* _INFORMATION PROVIDED_

+---+

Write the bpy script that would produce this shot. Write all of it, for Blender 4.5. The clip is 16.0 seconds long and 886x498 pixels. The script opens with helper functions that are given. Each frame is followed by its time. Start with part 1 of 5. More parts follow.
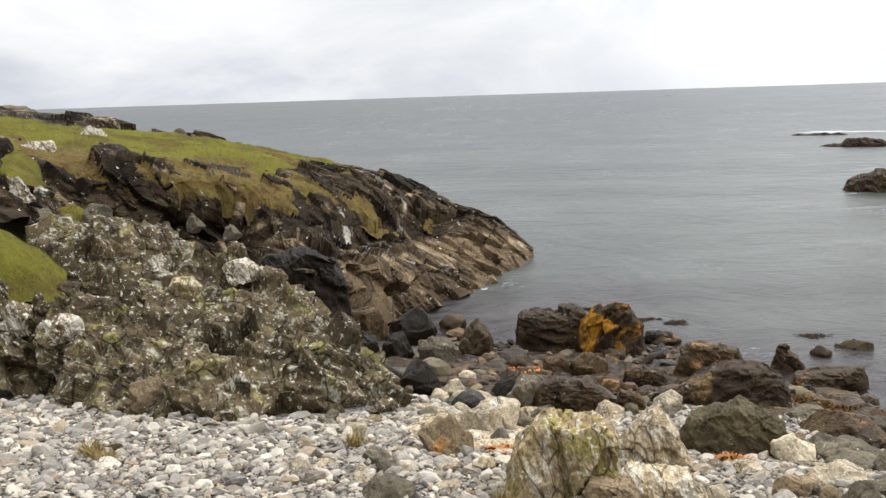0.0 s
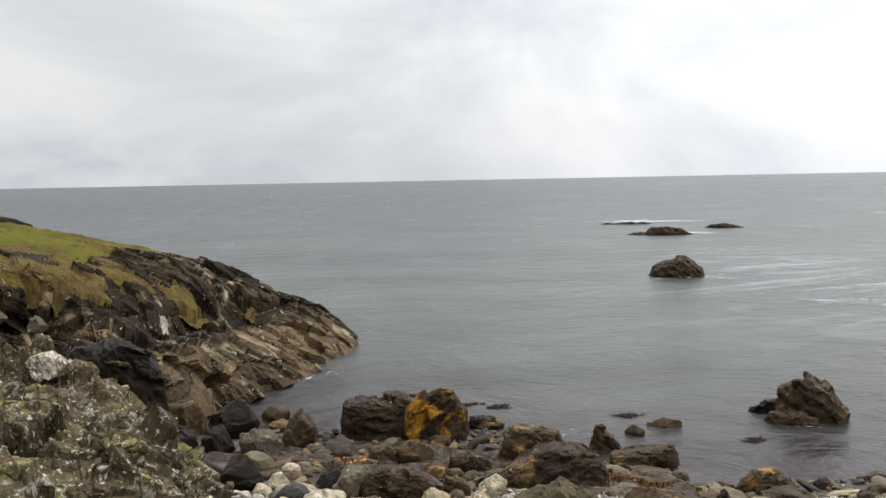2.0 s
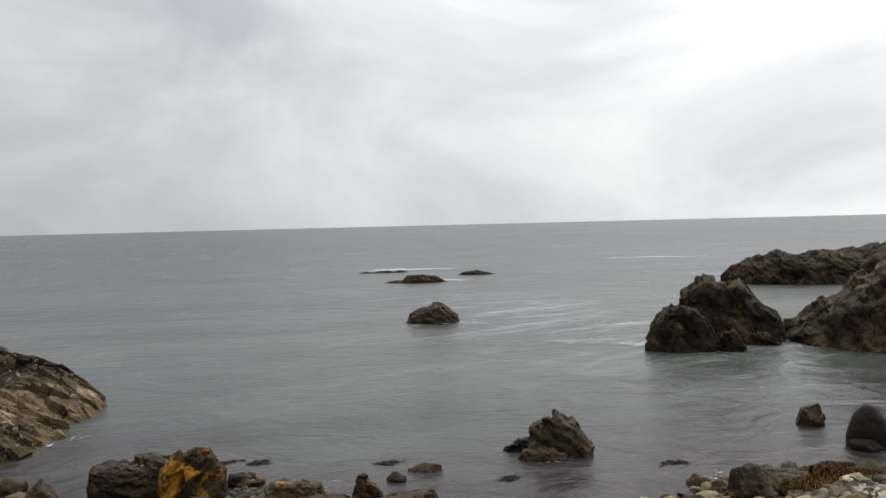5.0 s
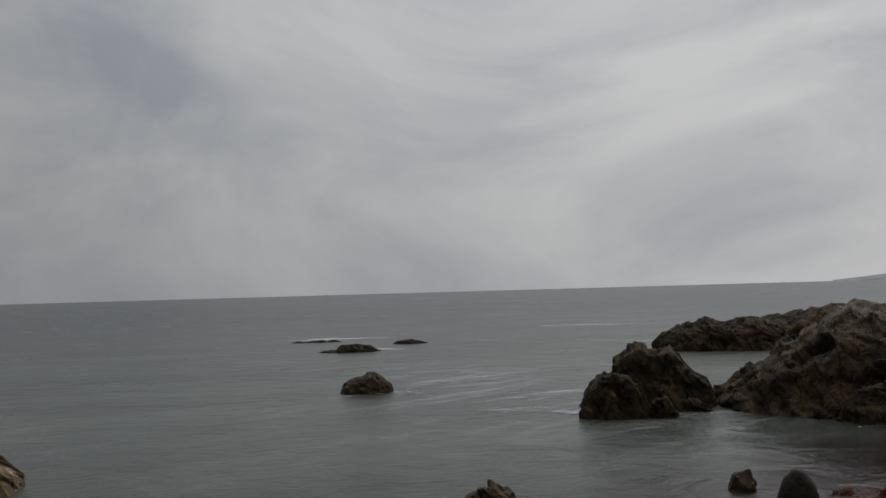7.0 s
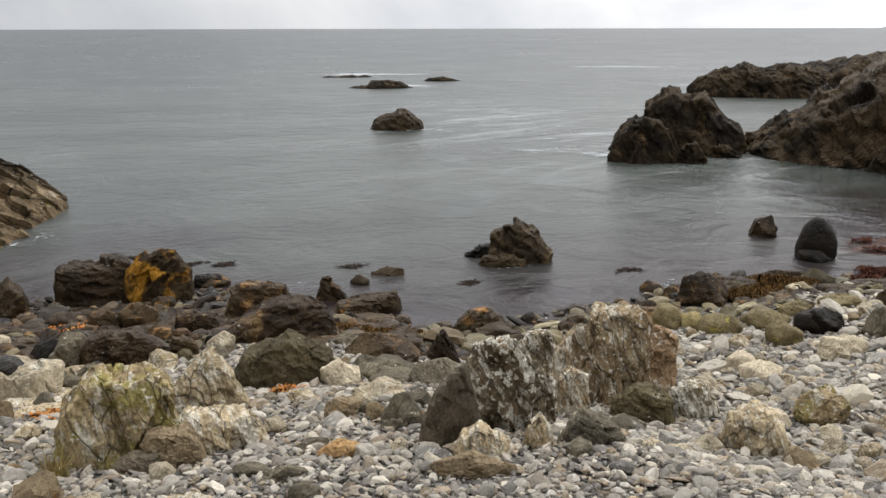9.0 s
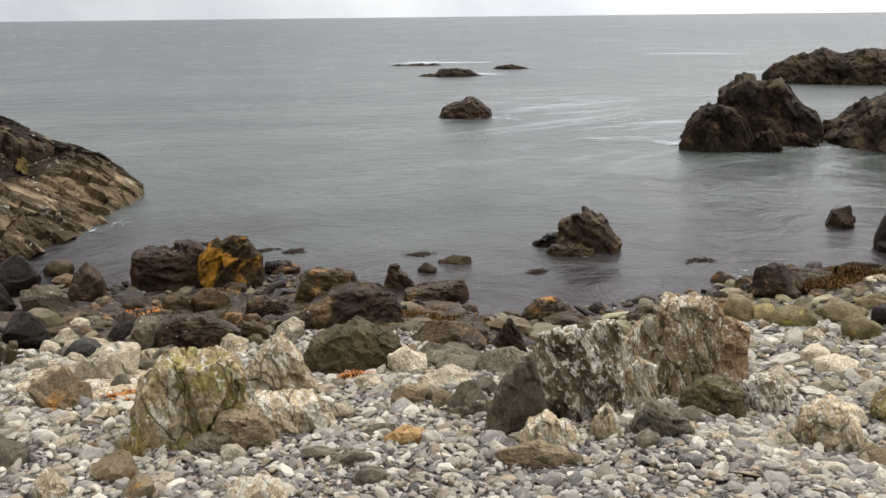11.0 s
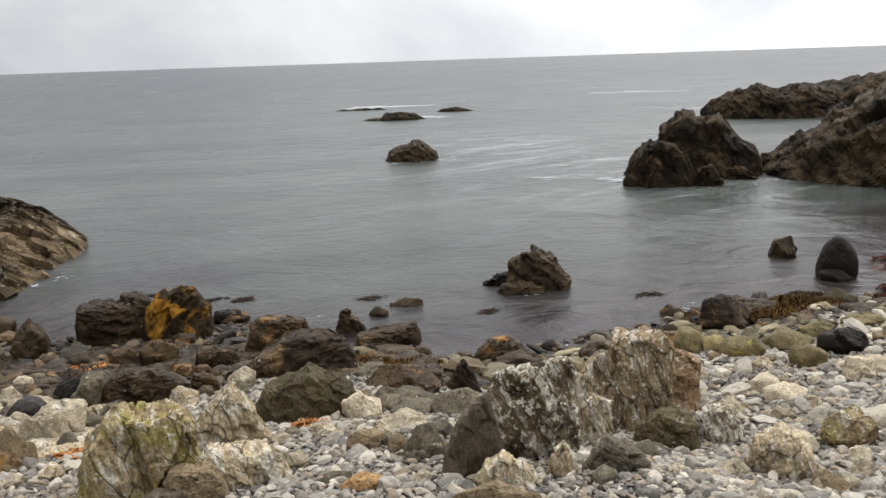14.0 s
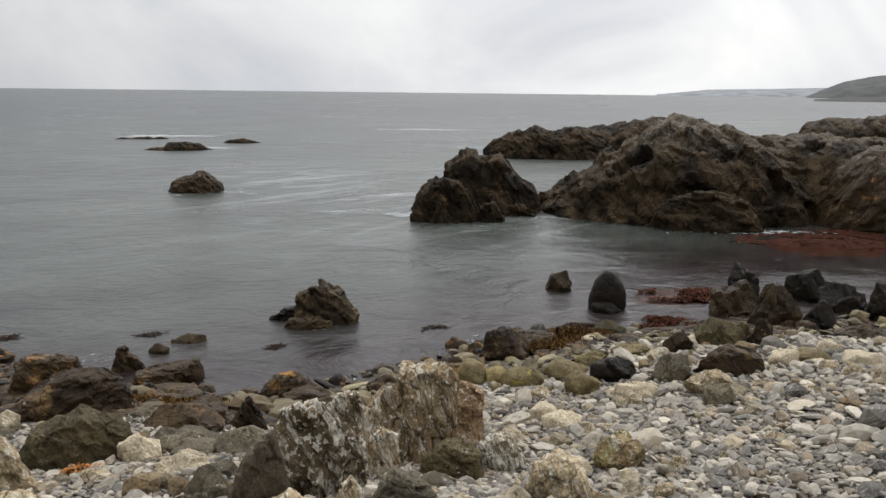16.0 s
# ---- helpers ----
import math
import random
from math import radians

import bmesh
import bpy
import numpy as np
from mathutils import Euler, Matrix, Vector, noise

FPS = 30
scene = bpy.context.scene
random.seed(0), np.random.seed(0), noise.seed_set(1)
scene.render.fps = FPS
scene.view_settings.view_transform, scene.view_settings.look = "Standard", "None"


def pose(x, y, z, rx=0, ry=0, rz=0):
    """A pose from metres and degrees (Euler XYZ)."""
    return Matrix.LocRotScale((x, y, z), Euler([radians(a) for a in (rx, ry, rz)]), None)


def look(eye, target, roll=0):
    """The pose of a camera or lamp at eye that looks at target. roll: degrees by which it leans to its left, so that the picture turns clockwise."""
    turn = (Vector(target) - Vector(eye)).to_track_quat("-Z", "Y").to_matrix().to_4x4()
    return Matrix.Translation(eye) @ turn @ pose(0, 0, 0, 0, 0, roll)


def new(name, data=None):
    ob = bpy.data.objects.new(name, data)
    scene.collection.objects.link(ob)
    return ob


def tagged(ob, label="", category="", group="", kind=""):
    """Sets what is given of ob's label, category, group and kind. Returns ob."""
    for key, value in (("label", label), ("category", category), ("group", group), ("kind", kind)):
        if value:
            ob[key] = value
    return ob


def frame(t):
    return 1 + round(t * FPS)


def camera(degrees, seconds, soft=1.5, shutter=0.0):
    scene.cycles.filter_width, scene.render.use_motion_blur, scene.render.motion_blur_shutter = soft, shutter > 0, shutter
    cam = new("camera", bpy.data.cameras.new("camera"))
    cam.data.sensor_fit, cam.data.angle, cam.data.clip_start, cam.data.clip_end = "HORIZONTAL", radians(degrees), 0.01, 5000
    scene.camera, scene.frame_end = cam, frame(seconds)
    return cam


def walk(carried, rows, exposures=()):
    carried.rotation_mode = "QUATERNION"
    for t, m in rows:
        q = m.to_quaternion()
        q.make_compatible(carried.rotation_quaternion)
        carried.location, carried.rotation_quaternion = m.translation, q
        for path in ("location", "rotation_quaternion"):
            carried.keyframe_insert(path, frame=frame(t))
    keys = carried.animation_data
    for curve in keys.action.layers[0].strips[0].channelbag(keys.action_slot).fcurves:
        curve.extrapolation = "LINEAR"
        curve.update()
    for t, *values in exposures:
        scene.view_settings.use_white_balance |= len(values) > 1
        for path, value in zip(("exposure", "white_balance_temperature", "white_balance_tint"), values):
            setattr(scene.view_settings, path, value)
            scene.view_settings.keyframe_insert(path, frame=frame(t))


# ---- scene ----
# the camera stands on the shingle, about five metres over the sea, and turns
cam = camera(49.96, 16.0, soft=1.5)
EYE = (0.0, 0.0, 5.0)
# seconds, yaw, pitch, roll
TURN = """0 -0.00 -9.17 1.82
0.5 -0.65 -8.29 1.72
1 -3.58 -5.96 1.25
1.5 -6.86 -3.93 0.94
2 -10.54 -4.18 1.09
2.5 -14.13 -5.29 1.26
3 -15.79 -5.55 1.48
3.5 -16.93 -6.57 1.11
4 -18.73 -6.33 0.52
4.5 -20.75 -5.16 0.51
5 -25.04 -1.50 1.41
5.2 -26.32 0.26 1.57
6.25 -28.60 4.20 1.75
7.3 -29.73 0.50 1.67
7.5 -30.56 -1.26 1.55
8 -29.37 -5.06 1.00
8.5 -28.20 -9.16 0.69
9 -27.05 -13.10 0.11
9.2 -26.52 -13.55 0.09
10.25 -23.90 -14.30 0.40
11.3 -22.90 -13.13 0.74
11.5 -22.99 -12.60 0.84
12 -22.60 -12.19 1.01
12.5 -24.29 -12.37 1.28
13 -24.40 -12.31 1.71
13.5 -24.57 -12.14 1.67
14 -26.34 -11.30 1.86
14.5 -29.74 -10.66 1.36
15 -32.91 -9.84 0.65
15.5 -35.89 -9.31 0.09
16 -38.81 -9.38 -0.63"""
rows = []
for line in TURN.strip().splitlines():
    t, yaw, pitch, roll = (float(v) for v in line.split())
    rows.append((t, pose(*EYE, 90 + pitch, roll, yaw)))
walk(cam, rows, exposures=[(0, 0.04), (1, -0.16), (2, -0.28), (3.5, -0.4), (4.5, -0.42), (5, -0.64), (6.2, -1.5), (7.5, -1.65), (8, -1.44), (8.5, -0.96), (9, -0.4), (11.5, -0.2), (12.5, -0.24), (14.5, -0.4), (16, -0.66)])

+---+

* _AIM OF THE TASK_
Exactly those lines that run from the line with "for t, m in" through the line with "keys = carried.animation_data" are to be reproduced; both end lines belong to the range.

* _REPLY_
    for t, m in rows:
        q = m.to_quaternion()
        q.make_compatible(carried.rotation_quaternion)
        carried.location, carried.rotation_quaternion = m.translation, q
        for path in ("location", "rotation_quaternion"):
            carried.keyframe_insert(path, frame=frame(t))
    keys = carried.animation_data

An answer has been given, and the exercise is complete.